The forced migration of Africans to Brazil represents one of the largest and most significant transfers of human population in history. Driven by relentless economic ambition, this trade supplied the labor necessary to establish Brazil as the largest economy in Latin America for centuries. Unlike many other colonial powers, Portugal imported a vastly larger number of enslaved people to the Americas, with Brazil receiving approximately 40% of all enslaved Africans transported across the Atlantic. Understanding this history is essential to comprehending the deep-seated cultural, social, and economic structures of the modern nation.

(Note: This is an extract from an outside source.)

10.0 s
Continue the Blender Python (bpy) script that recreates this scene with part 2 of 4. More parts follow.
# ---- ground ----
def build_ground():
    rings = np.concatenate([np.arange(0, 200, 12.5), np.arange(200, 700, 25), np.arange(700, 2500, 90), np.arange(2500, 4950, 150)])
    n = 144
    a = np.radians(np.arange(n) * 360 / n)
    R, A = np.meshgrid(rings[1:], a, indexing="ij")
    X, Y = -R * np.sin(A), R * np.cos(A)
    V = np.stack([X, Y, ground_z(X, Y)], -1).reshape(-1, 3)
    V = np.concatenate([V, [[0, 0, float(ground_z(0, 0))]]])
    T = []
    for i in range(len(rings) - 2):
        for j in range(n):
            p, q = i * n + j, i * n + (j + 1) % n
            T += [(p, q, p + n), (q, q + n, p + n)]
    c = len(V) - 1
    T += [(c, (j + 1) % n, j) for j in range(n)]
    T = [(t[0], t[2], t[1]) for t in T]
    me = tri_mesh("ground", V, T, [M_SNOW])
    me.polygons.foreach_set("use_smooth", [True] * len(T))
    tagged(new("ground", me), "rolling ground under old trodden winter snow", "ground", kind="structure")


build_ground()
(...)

The Economic Engine of the Empire
Portuguese colonization of Brazil began with the extraction of brazilwood, but the true economic transformation occurred with the discovery of gold and diamonds in the 17th century. Mining operations required immense physical labor under brutal conditions, and European settlers proved unwilling to endure the heat and hardship. Consequently, the demand for enslaved African labor surged to extract precious metals from the earth. This mineral wealth financed the Portuguese Empire and established a colonial economy fundamentally dependent on uncompensated human suffering.
Sugar and the Birth of a Brutal System
Long before the gold rush, the sugar industry laid the foundation for slavery in Brazil. In the early 16th century, Portuguese settlers established sugarcane plantations along the northeastern coast, particularly in the region known as the *Nordeste*. The humid climate and fertile soil were ideal for sugarcane, but the work involved planting, harvesting, and processing the crop was exhausting and dangerous. The Portuguese turned to West and Central Africa, where established trade networks allowed for the efficient procurement of human cargo to meet the relentless demands of plantation agriculture.

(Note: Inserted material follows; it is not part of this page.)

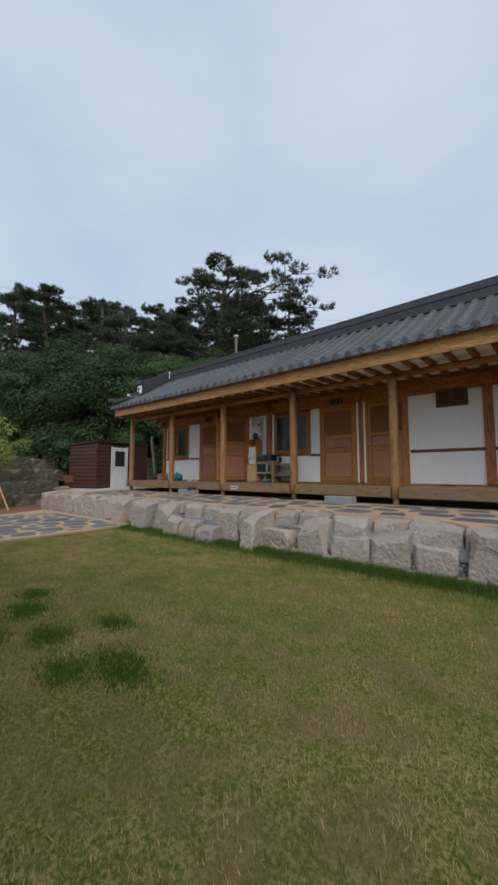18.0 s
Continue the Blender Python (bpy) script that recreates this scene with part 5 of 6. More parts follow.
# the corners of each, round its middle
SLABS = [((0.1, 12.2), (-0.27, 0.24, 0.27, 0.30, 0.30, -0.28, 0.12, -0.30, 0.06, -0.24, -0.16, -0.12, -0.30, 0.04)), ((0.14, 12.94), (-0.26, -0.21, -0.22, -0.10, 0.0, 0.25, 0.25, 0.22, 0.25, -0.21)),
         ((0.2, 13.7), (-0.30, 0.27, 0.28, 0.34, 0.29, -0.02, 0.02, -0.29, -0.28, -0.34)), ((0.18, 14.5), (-0.27, -0.32, -0.08, 0.30, 0.22, 0.38, 0.26, -0.34)),
         ((0.17, 15.24), (-0.28, 0.02, -0.18, 0.27, 0.27, 0.30, 0.25, -0.25, -0.25, -0.30)), ((0.26, 16.22), (-0.29, -0.30, -0.13, 0.31, 0.26, 0.23, 0.27, -0.14)),
         ((0.34, 16.85), (-0.24, 0.0, -0.12, 0.12, 0.25, 0.12, 0.19, -0.17)), ((2.75, 6.2), (-0.3, -0.35, -0.28, 0.33, 0.29, 0.38, 0.31, -0.3))]
for k, ((cx, cy), o) in enumerate(SLABS):
    pts, c = rounded([(cx + o[i], cy + o[i + 1]) for i in range(0, len(o), 2)], k)
    whole("stepping_stone", flag(pts, c, LZ + 0.016, 0.06, 0.008), smooth_slate, "flat grey slate stepping stone in the lawn", "stone", "stepping stones")
    rim, c = rounded([(cx + 0.004 + o[i] * 1.035, cy - 0.008 + o[i + 1] * 1.03) for i in range(0, len(o), 2)], k + 40, 0.028)
    whole("sand_bed", flag(rim, c, LZ - 0.001, 0.03, 0.02), sand, "pale sandy mortar round a stepping stone", "mortar", "beds of the stepping stones", "structure")

# ---- stone and block steps before the guest house ----
for lo, hi, lab in (((-0.13, 18.86, TZ), (0.51, 19.14, 0.94), "sawn granite doorstep block"), ((-4.56, 18.86, TZ), (-3.93, 19.14, 0.94), "sawn granite doorstep block")):
    whole("doorstep", box(lo, hi, 0.012), block_mat, lab, "step", "doorsteps")
for k in range(2):
    blk = box((-9.80 + k * 0.40, 18.93 - 0.02 * k, TZ), (-9.41 + k * 0.40, 19.12 - 0.02 * k, TZ + 0.19), 0.006)
    whole("concrete_block", blk, block_mat, "grey hollow concrete block used as a step", "block", "concrete blocks")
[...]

Geography and Demographics
The vast size of Brazil’s territory influenced the pattern of slave trade and settlement. While the sugar plantations concentrated in the northeast, the discovery of gold and diamonds in the mountainous interior of Minas Gerais created another massive demand for labor. Later, the expansion of coffee cultivation in the southeastern provinces of São Paulo and Rio de Janeiro in the 19th century required yet another wave of enslaved workers. This geographic spread meant that enslaved Africans were forced to build the infrastructure of a continental-sized nation, from ports to inland farms.

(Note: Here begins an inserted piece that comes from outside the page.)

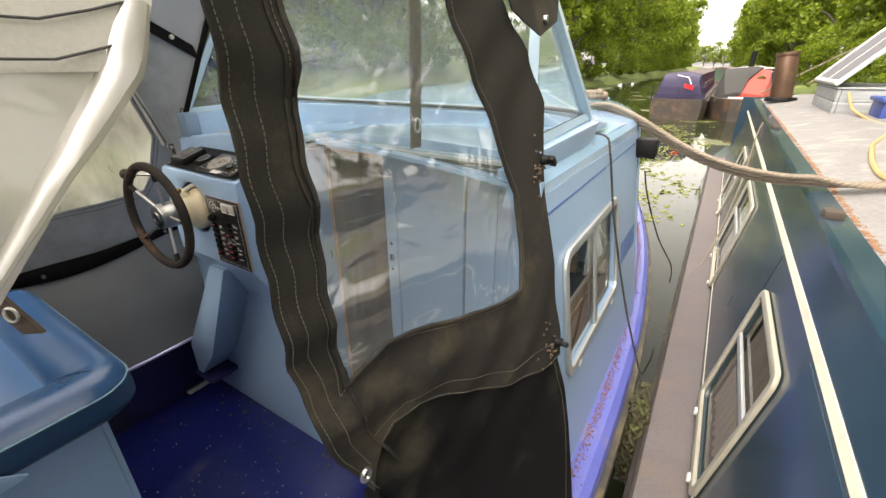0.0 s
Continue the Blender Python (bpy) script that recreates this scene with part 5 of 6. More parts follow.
tagged(part("gunwale_debris", bm, surface("rusty_leaf_debris", (0.25, 0.11, 0.05), 0.8, 0.4, 60, 300, 0.0)), "rusty leaf debris along the gunwale", "debris", "", "stuff")
STRIPE = surface("mid_blue_coach_line", (0.06, 0.13, 0.36), 0.35, 0.1, 8, 90, 0.03)
for y0_, y1_ in ((0.19, 0.80), (0.83, 1.44)):
    tagged(part("coach_line", plate([(y0_, 1.352), (y1_, 1.352), (y1_, 1.358), (y0_, 1.358)], [], 0.001, lambda u, v, w: Vector((side_x(v) + 0.0008 + w, u, v))), STRIPE), "thin mid blue coach line on the cabin side", "coach line", "", "structure")
name_plate = thing("painted_name", (1.08, 1.25, 0.9), "faded blue painted name on the cabin side", "lettering")
for k in range(6):
    y_ = 1.10 + 0.055 * k
    part("letter_bar", plate([(y_, 0.86), (y_ + 0.034, 0.86), (y_ + 0.034, 0.96), (y_, 0.96)], [[(y_ + 0.010, 0.872), (y_ + 0.024, 0.872), (y_ + 0.024, 0.948), (y_ + 0.010, 0.948)]], 0.001, lambda u, v, w: Vector((side_x(v) + 0.0008 + w, u, v))), STRIPE, name_plate)
nav = thing("side_lamp", (1.0, 1.42, 1.33), "small black side lamp housing on the cabin side", "lamp")
part("housing", box((0.985, 1.40, 1.285), (1.085, 1.50, 1.370), 0.006), BLACKPLASTIC, nav)
part("bracket", box((0.975, 1.42, 1.30), (0.99, 1.48, 1.35), 0.003), STEEL, nav)
ROPE = surface("weathered_three_strand_rope", (0.20, 0.165, 0.125), 0.85, 0.2, 40, 300, 0.4)
DARKROPE = surface("dark_thin_line", (0.035, 0.032, 0.028), 0.8, 0.2, 40, 300, 0.3)


def rope(name, pts, r, mat, label, strands=3, pitch=0.05):
    """A laid rope: strands twisted round the line through pts."""
    t_ = thing(name, pts[0], label, "rope")
    ps = [Vector(p) for p in pts]
    fine = []
    for i in range(len(ps) - 1):
        p0, p1, p2, p3 = ps[max(0, i - 1)], ps[i], ps[i + 1], ps[min(len(ps) - 1, i + 2)]
        n = max(4, int((p2 - p1).length / (pitch / 6)))
        for k in range(n):
            t = k / n
            fine.append(0.5 * ((2 * p1) + (p2 - p0) * t + (2 * p0 - 5 * p1 + 4 * p2 - p3) * t * t + (3 * p1 - p0 - 3 * p2 + p3) * t ** 3))
    fine.append(ps[-1])
    for s in range(strands):
        out, dist = [], 0.0
        for i, p in enumerate(fine):
            d = (fine[min(i + 1, len(fine) - 1)] - fine[max(i - 1, 0)]).normalized()
            if i:
                dist += (p - fine[i - 1]).length
            side = d.cross(Vector((0.1, 0.2, 0.97))).normalized()
            up = side.cross(d)
            a = 2 * math.pi * (dist / pitch + s / strands)
            out.append(p + (side * math.cos(a) + up * math.sin(a)) * r * 0.5)
        part("strand", tube(out, r * 0.58, 6), mat, t_)
    return t_


for k in range(3):
    o = 0.017 * k
    rope("mooring_rope", [(0.55, 1.66 - o, 1.522), (0.70, 1.60 - o, 1.500), (0.83, 1.56 - o, 1.472 + o), (0.985, 1.45 - o, 1.432 + o), (1.117, 1.43 - o, 1.365 + o), (1.25, 1.37 - o, 1.312 + o), (1.40, 1.33 - o, 1.276 + o), (1.55, 1.345 - o, 1.256 + o), (1.66, 1.37 - o, 1.256 + o), (1.76, 1.39 - 2 * o, 1.262 + o * 0.5), (1.90, 1.42 - 2 * o, 1.283), (2.4, 1.5 - 3 * o, 1.345)], 0.0108, ROPE, "weathered three strand mooring rope slung between the two boats", 3, 0.06)
coil = rope("rope_coil", [(0.72 + 0.06 * math.cos(t), 1.60 + 0.05 * math.sin(t), 1.530 + 0.008 * t / 3) for t in np.linspace(0, 12, 36)], 0.014, ROPE, "turns of weathered rope on the cabin roof", 3, 0.05)
rope("hanging_line", [(0.88, 0.84, 1.466), (0.975, 0.815, 1.460), (1.002, 0.81, 1.40), (1.055, 0.81, 1.15), (1.15, 0.805, 0.82), (1.255, 0.80, 0.53), (1.272, 0.80, 0.46)], 0.0045, DARKROPE, "thin dark line hanging over the cabin side", 2, 0.03)
rope("bow_line", [(1.02, 1.72, 1.16), (1.05, 1.80, 1.0), (1.13, 2.1, 0.66), (1.235, 2.3, 0.40), (1.25, 2.35, 0.25)], 0.005, DARKROPE, "thin dark line tied forward", 2, 0.03)
MOSSROPE = surface("mossy_rope_fender", (0.06, 0.055, 0.028), 0.9, 0.4, 30, 200, 0.6, stain=(0.10, 0.12, 0.03), stain_scale=12, stain_amount=0.5)
rf = thing("rope_fender", (1.28, 0.85, 0.3), "mossy woven rope fender between the hulls", "fender")
def fender_r(t):
    return 0.034 * (0.30 + 0.85 * smooth(0.0, 0.25, t)) * (1 - 0.35 * smooth(0.75, 1.0, t))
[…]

Demographic Imbalance and Cultural Survival
The scale of the slave trade created a profound demographic imbalance in colonial Brazil. The constant influx of new Africans prevented the formation of stable, family-oriented communities that might have preserved a purer version of African culture. Instead, a dynamic and resilient Afro-Brazilian culture emerged, blending Bantu, Yoruba, and other African traditions with Portuguese Catholicism and Indigenous practices. This synthesis is vividly present today in the language, religion (Candomblé and Umbanda), music (Samba and Capoeira), and cuisine of Brazil.